All the other points Huntington makes involve the highly interpretive question of whether his new book is in continuity or instead breaks sharply with his previous ones. Readers will have to decide this for themselves. It is hard for me to imagine that, on matters of both style and content, any reader of The Soldier and the State and Who Are We? would conclude that the same person wrote both.

HUNTINGTON REPLIES:

Alan Wolfe may not want to face the facts, but his claim that my book reeks of pessimism about America is indeed "total nonsense," as any reader knows, and his claim that I endorse an exclusivist America based on race and ethnicity is totally false. Notably, he does not provide any evidence to support his unwarranted allegations.

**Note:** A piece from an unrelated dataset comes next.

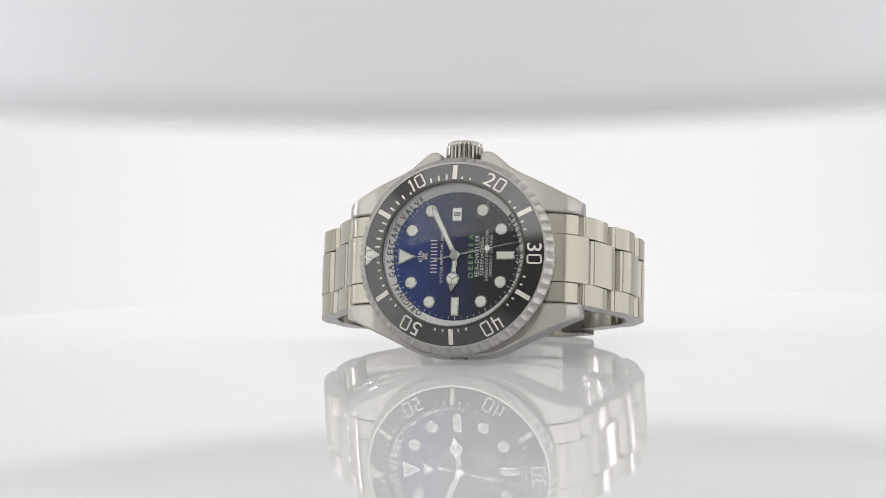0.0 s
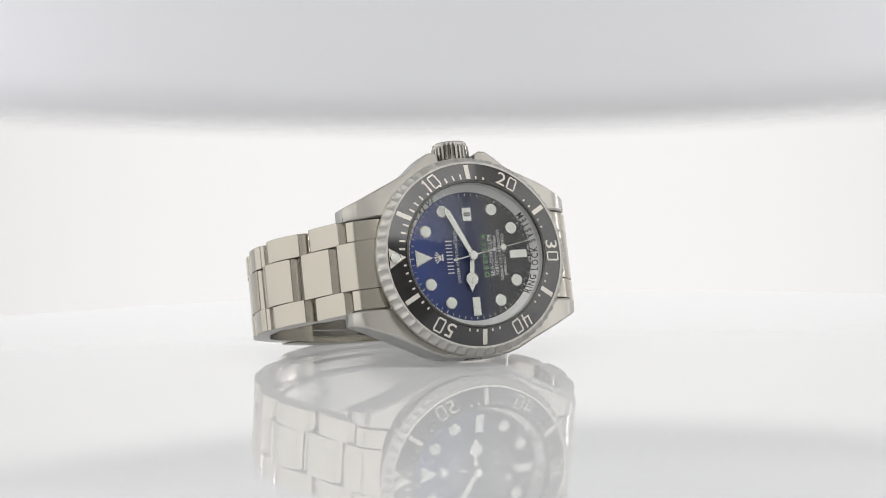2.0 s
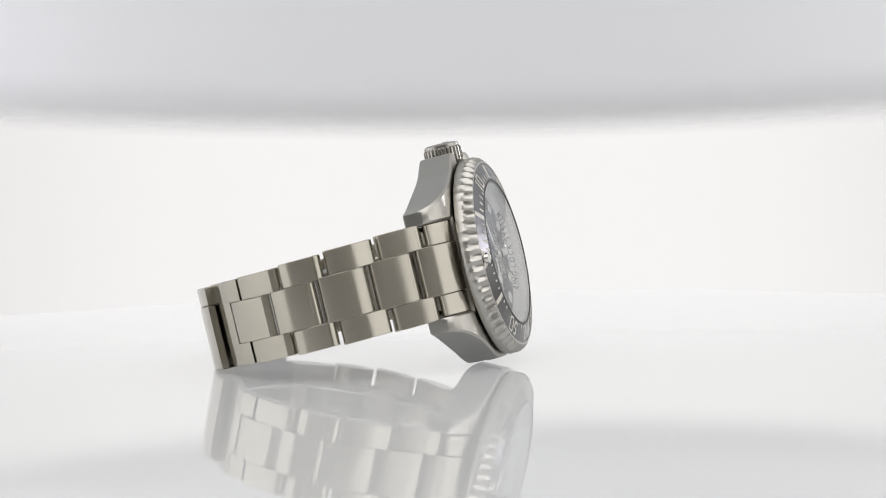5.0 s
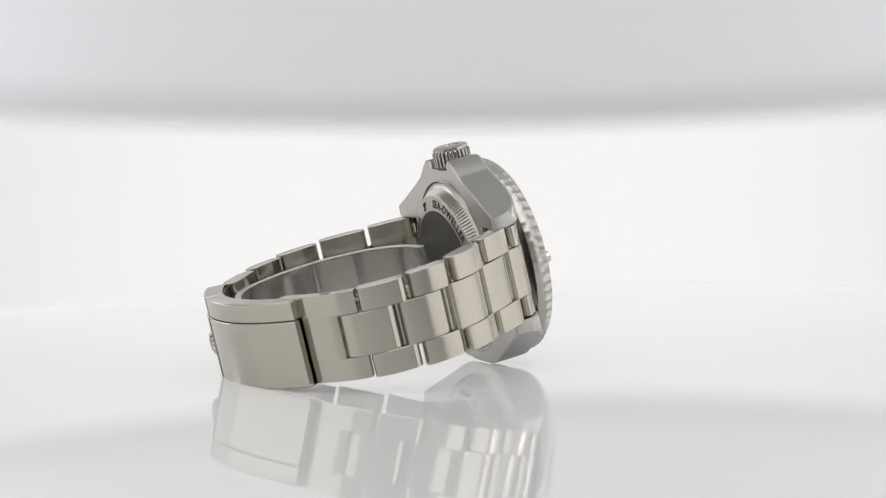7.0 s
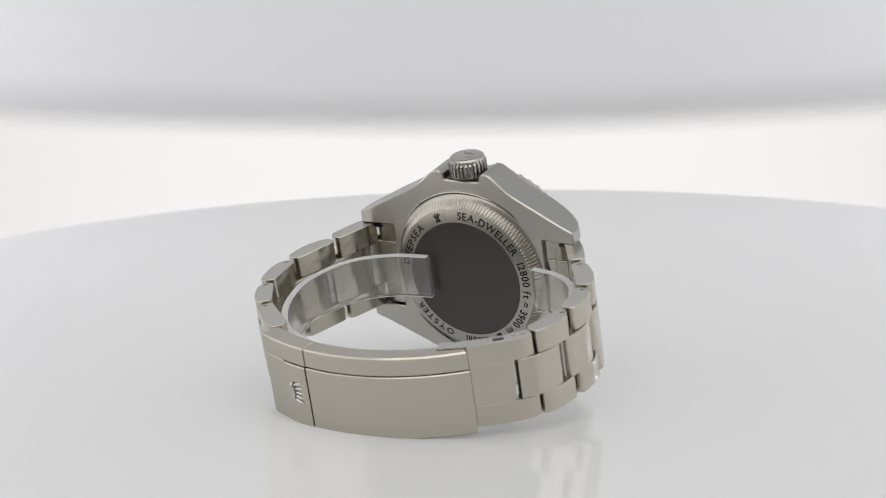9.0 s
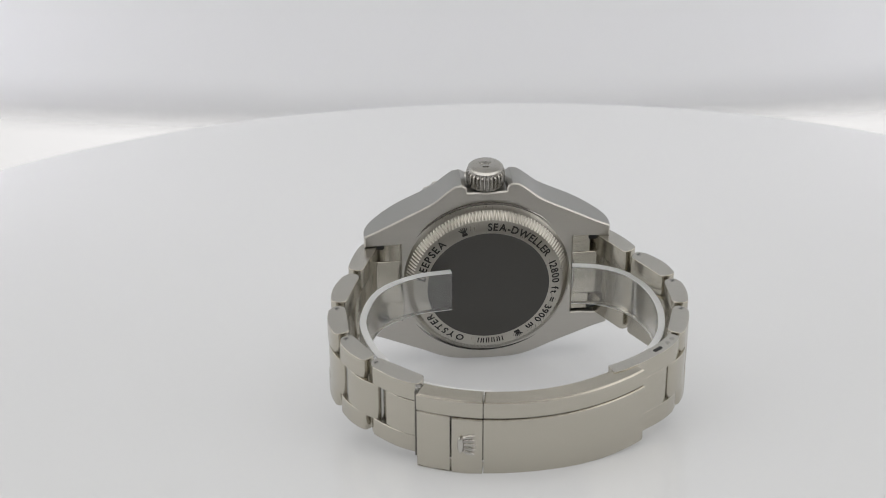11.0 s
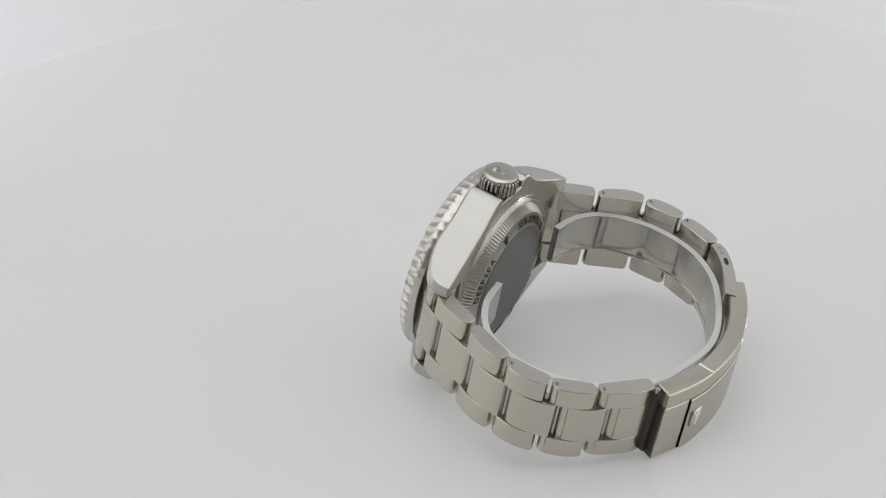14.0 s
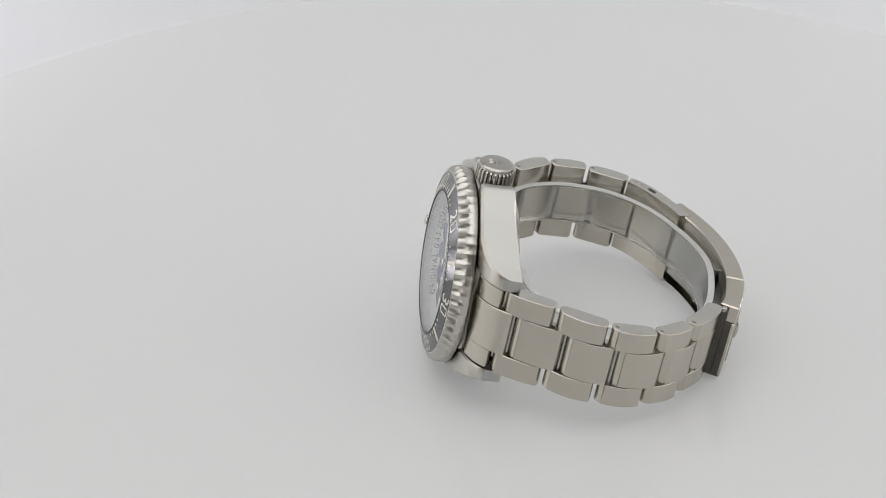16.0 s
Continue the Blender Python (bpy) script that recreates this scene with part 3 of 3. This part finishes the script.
def dial(watch):
    face = part("dial", disc(14.75, -1.0, 0.0, 128), DIAL, watch, "dial fading from deep blue to black")
    part("rehaut", lathe([(14.7, -0.6), (16.6, -0.6), (16.6, 2.9), (16.3, 2.9), (16.2, 1.3), (14.75, 0.15)], 192), RING_STEEL, watch, "pale engraved ring round the dial", smooth=True)

    def on_ring(bm):
        for v in bm.verts:
            v.co.z += 0.17 + (math.hypot(v.co.x, v.co.y) - 14.75) * 0.8
        return bm

    part("ring_lettering", on_ring(lettering(ring_of("ORIGINAL GAS ESCAPE VALVE", 15.35, -61, 60, 1.75), 0.02)), INK, face)
    part("ring_lettering", on_ring(lettering(ring_of("RING LOCK SYSTEM", 15.35, 217, 143, 1.75, -1), 0.02)), INK, face)
    for h in (1, 2, 4, 5, 7, 8, 10, 11):
        x, y = clock(12.03, 30 * h)
        rim = part("hour_marker", disc(1.4, 0.0, 0.42, 32, 0.12), WHITE_GOLD, face, smooth=True)
        rim.location = (x / 1000, y / 1000, 0)
        part("lume", disc(1.15, 0.38, 0.5, 32, 0.08), LUME, rim)

    def bar(cx, cy, w, h, z0, z1, mat, parent, name):
        bm = slab_z([(cx - w / 2, cy - h / 2), (cx + w / 2, cy - h / 2), (cx + w / 2, cy + h / 2), (cx - w / 2, cy + h / 2)], z0, z1, 0.08)
        return part(name, bm, mat, parent)

    for cx, cy, w, h in ((0, -11.5, 1.9, 4.3), (-11.5, 0, 4.3, 1.9)):
        rim = bar(cx, cy, w, h, 0, 0.42, WHITE_GOLD, face, "hour_marker")
        bar(cx, cy, w - 0.5, h - 0.5, 0.38, 0.5, LUME, rim, "lume")
    rim = part("hour_marker", slab_z([(-2.0, 13.5), (2.0, 13.5), (0, 9.2)], 0, 0.42, 0.08), WHITE_GOLD, face)
    part("lume", slab_z([(-1.5, 13.2), (1.5, 13.2), (0, 9.9)], 0.38, 0.5, 0.06), LUME, rim)
    window = bar(9.6, 0, 3.1, 2.2, 0, 0.08, WHITE_GOLD, face, "date_window")
    bar(9.6, 0, 2.85, 1.95, 0.05, 0.1, DATE_WHITE, window, "date_disc")
    part("date_numeral", lettering(line_of("8", 9.6, 0, 2.1, 0, 1.05), 0.11), INK, window)
    for k in range(60):
        a = 6 * k
        x, y = clock(14.15, a)
        bm = bmesh.new()
        bmesh.ops.create_cube(bm, size=1, matrix=Matrix.Translation((x, y, 0.02)) @ Matrix.Rotation(-radians(a), 4, "Z") @ Matrix.Diagonal((0.18 if k % 5 == 0 else 0.1, 0.6, 0.04, 1)))
        part("minute_mark", bm, WHITE_PRINT, face)
    for text, y, size, width, mat in (("OYSTER PERPETUAL DATE", 3.4, 1.0, 11.6, WHITE_PRINT), ("DEEPSEA", -3.4, 1.6, 8.7, GREEN_PRINT), ("SEA-DWELLER", -4.85, 1.4, 9.0, WHITE_PRINT),
                                      ("12800ft=3900m", -6.0, 1.2, 8.2, WHITE_PRINT), ("SUPERLATIVE CHRONOMETER", -7.1, 0.95, 11.3, WHITE_PRINT), ("OFFICIALLY CERTIFIED", -8.1, 0.95, 8.9, WHITE_PRINT)):
        base = line_of(text, 0, 0, size, 0)
        run = base[-1][1].translation.x - base[0][1].translation.x
        fit = width / run
        items = [(c, Matrix.Translation((m.translation.x * fit, y, 0)) @ Matrix.Diagonal((size * min(1.15, fit), size, 1, 1))) for c, m in base]
        part("dial_print", lettering(items, 0.015, 1, 0.0), mat, face)
    # brand word as five plain blocks, emblem as a plain fan
    for k in range(5):
        for side in (-1, 1):
            bar(-3.2 + 1.6 * k + 0.42 * side, 5.2, 0.24, 1.5, 0.0, 0.07, WHITE_PRINT, face, "print_bar")
    bm = bmesh.new()
    for k in range(5):
        t = (k - 2) * 0.36
        bmesh.ops.create_cube(bm, size=1, matrix=Matrix.Translation((1.0 * math.sin(t), 7.1 + 0.9 * math.cos(t), 0.06)) @ Matrix.Rotation(-t, 4, "Z") @ Matrix.Diagonal((0.22, 1.4, 0.1, 1)))
        bmesh.ops.create_icosphere(bm, subdivisions=1, radius=0.22, matrix=Matrix.Translation((1.75 * math.sin(t), 7.1 + 1.65 * math.cos(t), 0.06)) @ Matrix.Diagonal((1, 1, 0.3, 1)))
    bmesh.ops.create_cube(bm, size=1, matrix=Matrix.Translation((0, 6.95, 0.06)) @ Matrix.Diagonal((1.4, 0.45, 0.1, 1)))
    part("emblem", bm, WHITE_GOLD, face)
    for s in (-1, 1):
        for k in range(5):
            bar(s * (0.75 + 0.3 * k), -14.25, 0.13, 0.4, 0.0, 0.04, WHITE_PRINT, face, "print_bar")

    def hand(name, outline, lume, a, z, label):
        ob = part(name, slab_z(outline, z, z + 0.28, 0.09), WHITE_GOLD, watch, label)
        ob.rotation_euler = (0, 0, -radians(a))
        for q in lume:
            part("lume", slab_z(q, z + 0.22, z + 0.33, 0.04), LUME, ob)
        return ob

    ringp = lambda r, cy, n=24: [(r * math.sin(2 * math.pi * k / n), cy + r * math.cos(2 * math.pi * k / n)) for k in range(n)]
    hour = hand("hour_hand", [(-0.55, 0), (0.55, 0), (0.55, 3.9), (0.9, 4.1), (1.35, 4.6), (1.55, 5.35), (1.35, 6.1), (0.85, 6.65), (0.0, 8.4), (-0.85, 6.65), (-1.35, 6.1), (-1.55, 5.35), (-1.35, 4.6), (-0.9, 4.1), (-0.55, 3.9)],
                [[(-0.28, 1.2), (0.28, 1.2), (0.28, 3.7), (-0.28, 3.7)], ringp(1.2, 5.35)], 276.2, 0.55, "steel hour hand with a round lume disc")
    for k in range(3):
        bm = bmesh.new()
        bmesh.ops.create_cube(bm, size=1, matrix=Matrix.Translation((0, 5.35, 0.9)) @ Matrix.Rotation(radians(120 * k), 4, "Z") @ Matrix.Translation((0, 0.6, 0)) @ Matrix.Diagonal((0.2, 1.2, 0.06, 1)))
        part("spoke", bm, WHITE_GOLD, hour)
    hand("minute_hand", [(-0.6, 0), (0.6, 0), (0.72, 11.2), (0, 12.9), (-0.72, 11.2)], [[(-0.36, 1.6), (0.36, 1.6), (0.42, 11.1), (0, 12.0), (-0.42, 11.1)]], 63.6, 0.95, "steel minute hand filled with lume")
    sec = hand("second_hand", [(-0.16, -4.9), (0.16, -4.9), (0.13, 7), (0.06, 13.9), (-0.06, 13.9), (-0.13, 7)], [], 168.8, 1.35, "thin steel second hand with a lume dot")
    part("dot", slab_z(ringp(0.75, 7.7), 1.35, 1.66, 0.1), WHITE_GOLD, sec)
    part("lume", slab_z(ringp(0.58, 7.7), 1.6, 1.7, 0.04), LUME, sec)
    part("hub", slab_z(ringp(1.1, 0), 1.3, 1.85, 0.2), WHITE_GOLD, sec)
    part("counterweight", slab_z(ringp(0.35, -4.6), 1.35, 1.63, 0.05), WHITE_GOLD, sec)


def crystal(watch):
    top = [(16.28 * math.sin(radians(90 * k / 10)), 3.75 + 1.15 * math.cos(radians(90 * k / 10))) for k in range(10, 0, -1)]
    top = [(r, 3.55 + 1.25 * (1 - (r / 16.28) ** 2)) for r, z in top]
    low = [(r * 0.985, z - 0.35) for r, z in top[::-1]]
    ob = part("crystal", lathe(top + [(0.02, 4.8), (0.02, 4.45)] + low, 128), GLASS, watch, "slightly domed clear sapphire crystal", smooth=True)
    ob.visible_shadow = False


def cuff():
    """Clear plastic strip bent inside the bracelet, its two ends near the case back."""
    knots = [(-8.5, -14.7), (-16.8, -16), (-24.5, -20.5), (-28.3, -27.5), (-29.3, -35.6), (-26, -46.4), (-18.8, -55.5), (-6.4, -60.3), (8, -61.3), (24.5, -54), (33, -44.5), (35.4, -34), (33.8, -25), (30, -19), (24.5, -15.8), (18.4, -14.7)]
    run = Run([(y, z) for y, z in knots], 1)
    n = 60
    s = [run.s[-1] * k / n for k in range(n + 1)]
    poly = [run.at(q, 0.75) for q in s] + [run.at(q, -0.75) for q in s[::-1]]
    ob = new("clear_cuff")
    for name, x0, x1, c, mat in (("band", -4.4, 5.2, 0.02, CUFF), ("rim", 5.21, 5.5, 0.12, CUFF_EDGE), ("rim", -4.7, -4.41, 0.12, CUFF_EDGE)):
        part(name, slab_x(poly, x0, x1, c), mat, ob, smooth=True).visible_shadow = False
    return tagged(ob, "clear bent plastic strip inside the steel bracelet", "plastic strip")


def wristwatch():
    watch = new("wristwatch")
    tagged(watch, "steel diving watch on a closed link bracelet, lying on its side", "wristwatch")
    case(watch)
    bezel(watch)
    dial(watch)
    crystal(watch)
    bracelet(watch)
    clasp(watch)
    return watch


TABLE = room()
WATCH = wristwatch()
STRIP = cuff()


# ---- movement ----
def motions():
    """The plate turns at an even pace and, from 6.5 s to 14 s, tips towards the lens with the watch on it."""
    spin = 18.09
    tips = [(0, 0), (6.4, 0), (6.7, 0.27), (7, 1.0), (7.5, 3.2), (8, 5.25), (8.5, 7.35), (9, 9.35), (11.5, 19.35), (12, 21.55), (12.5, 23.8), (13, 26.4), (13.5, 27.85), (14, 28.05), (16, 28.05)]
    rest = Matrix(((0.012108, -0.996706, -0.080189, -0.00303), (0.216375, 0.080906, -0.972952, -0.00502), (0.976235, -0.00557, 0.216641, 0.02442), (0, 0, 0, 1)))
    pivot = Matrix.Translation((0, 0.0059, 0.0234))
    axis = Vector((1, -0.0094, 0)).normalized()
    plate, lying = [], []
    for k in range(65):
        t = k / 4
        tip = radians(float(np.interp(t, [a for a, b in tips], [b for a, b in tips])))
        m = pivot @ Matrix.Rotation(tip, 4, axis) @ pivot.inverted() @ Matrix.Rotation(radians(spin * (t - 0.5)), 4, "Z")
        plate.append((t, m))
        lying.append((t, m @ rest))
    walk(TABLE, plate)
    walk(WATCH, lying)
    walk(STRIP, lying)


motions()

The central substantive difference between us concerns the important question as to whether a nation can be defined solely by a set of political principles or ideology. Wolfe claims it can and that American identity is defined only by its creed. The principal instance of a country in fact defined only by ideology was the Soviet Union, which required a ruthless dictatorship to hold it together until the ideology became totally discredited and its citizens could revert to their historic communal identities as Russians, Georgians, Estonians, Ukrainians, et cetera. America, in contrast, is happily more than an ideology. It has been and is a community defined by the culture of the founding settlers, including language, religion, customs, legal traditions, and institutions.

The people of a nation may share a set of principles that shape their political life, but these principles cannot by themselves define their community and what distinguishes them from other communities. If Iraqis embrace the principles of the American creed, they may become Iraqi democrats but they will not become American democrats. Americans believe in the creed as one component of their identity, but they also define themselves by their history, traditions, culture, heroes and villains, victories and defeats, enshrined in their "mystic chords of memory."